- Location: South Australia
- Nearest city: Padthaway
- Coordinates: 36°35′28″S 140°31′45″E﻿ / ﻿36.591065285°S 140.529098338°E
- Area: 9.81 km^{2} (3.79 sq mi)
- Established: 18 March 1971
- Governing body: Department for Environment and Water
- Website: Official website

= Padthaway Conservation Park =

Protected area in South Australia

Padthaway Conservation Park (formerly the Padthaway National Park) is a protected area in the Australian state of South Australia located in the state's south-east in the gazetted locality of Padthaway about 253 km south-east of the state capital of Adelaide and about 2.5 km north-east of the locality's town centre.

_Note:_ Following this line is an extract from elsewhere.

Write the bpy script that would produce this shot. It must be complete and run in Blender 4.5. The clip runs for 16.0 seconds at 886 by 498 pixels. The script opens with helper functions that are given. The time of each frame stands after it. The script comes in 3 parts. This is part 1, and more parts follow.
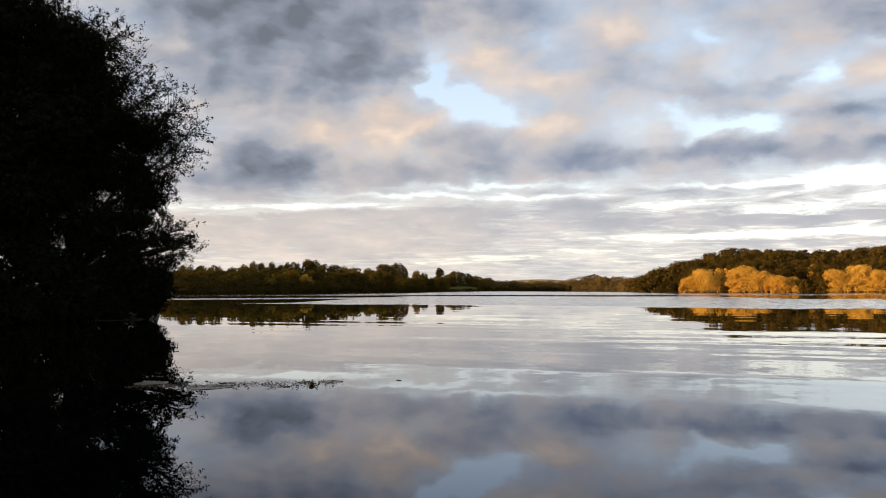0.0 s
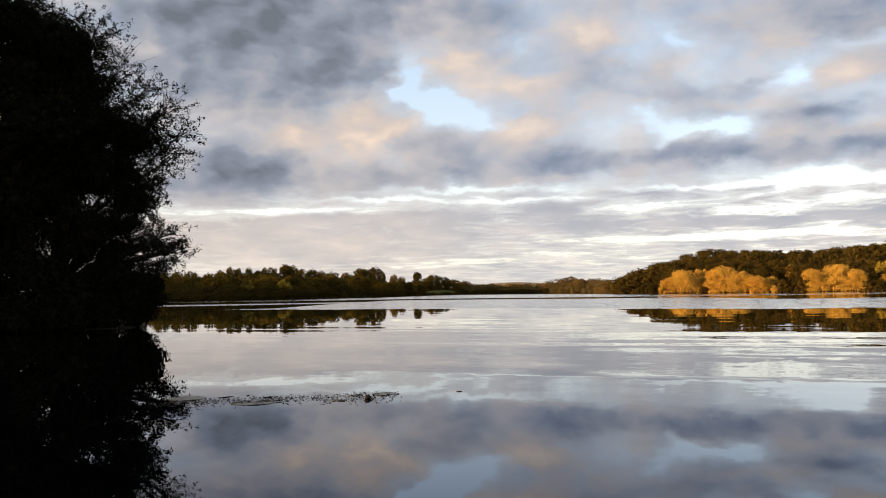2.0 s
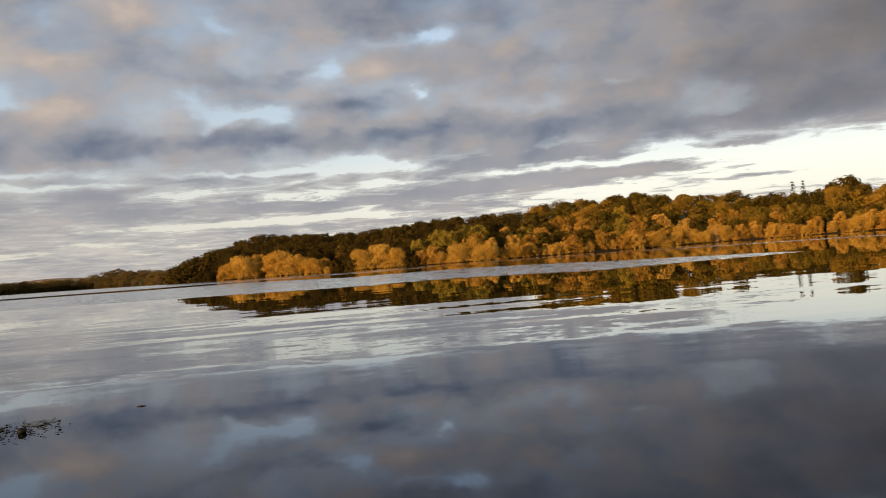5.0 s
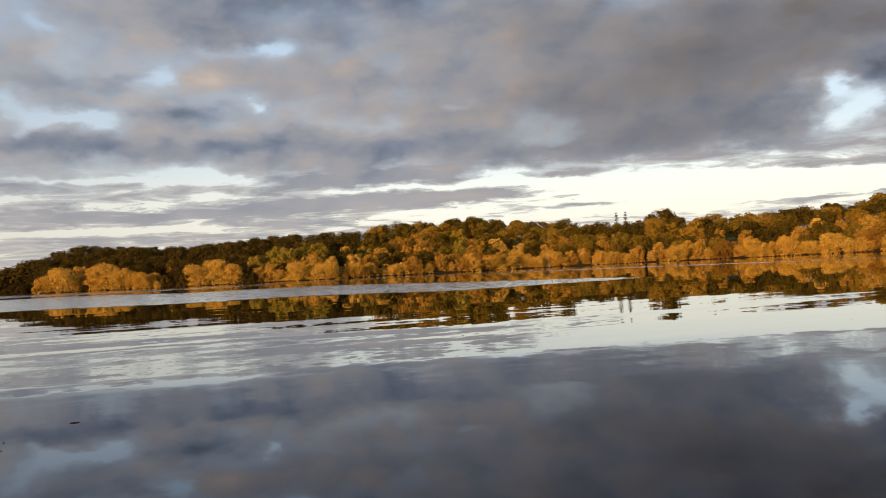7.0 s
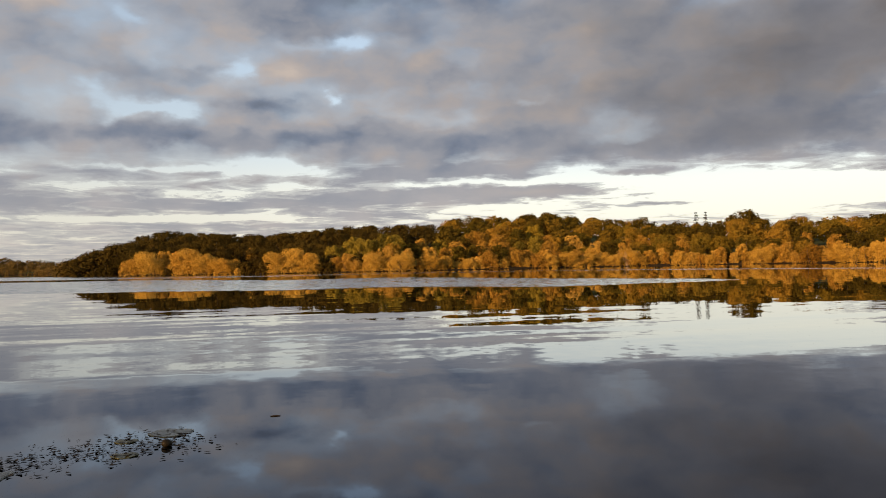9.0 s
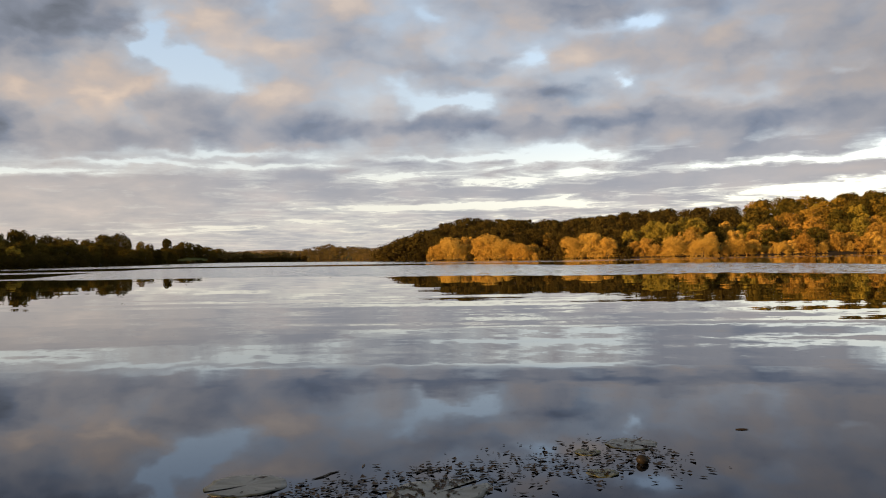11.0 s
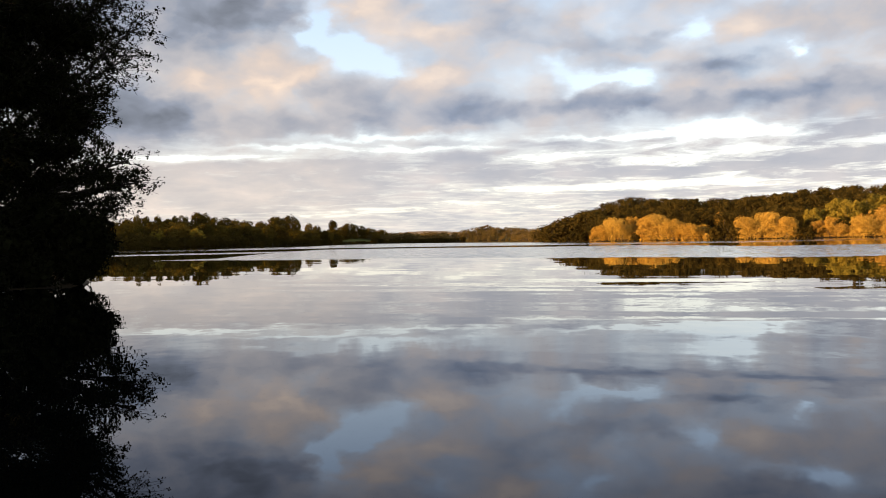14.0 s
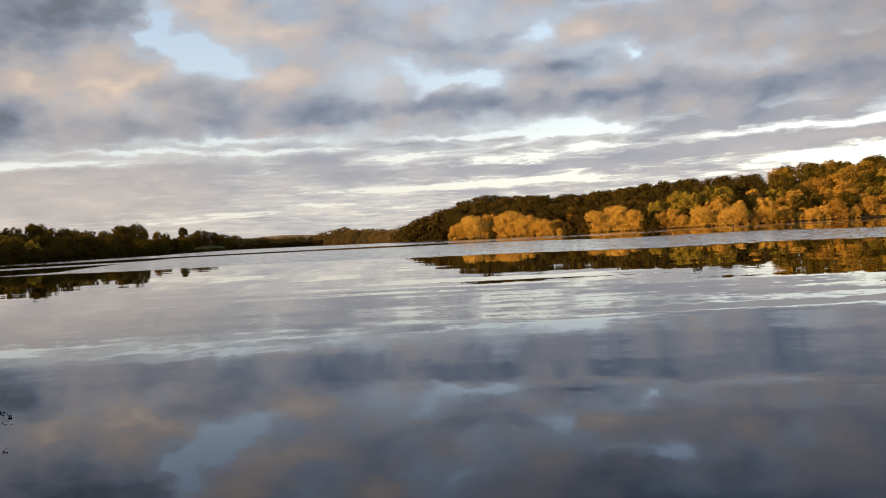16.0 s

The conservation park occupies land in section 136 in the cadastral unit of the Hundred of Parsons which is bounded by Beeama-Parsons Road to the south and by Padthaway Road to the north. The land originally gained protected area status in 1971, when section 136 was gazetted as the Padthaway National Park. In 1972, the national park was renamed as the Padthaway Conservation Park upon the proclamation of the National Parks and Wildlife Act 1972. As of March 2018, it covered an area of 9.81 km2.

In 1992, vegetation within the conservation park was described as consisting of two vegetation associations, i.e. a woodland of South Australian blue gum and rough barked manna gum and a low open forest dominated by brown stringybark, and two sub-associations, i.e. an open/low open woodland of South Australian blue gum and pink gum and open woodland of slaty sheoak.

The conservation park is classified as an IUCN Category III protected area. In 1980, the conservation park was listed on the former Register of the National Estate.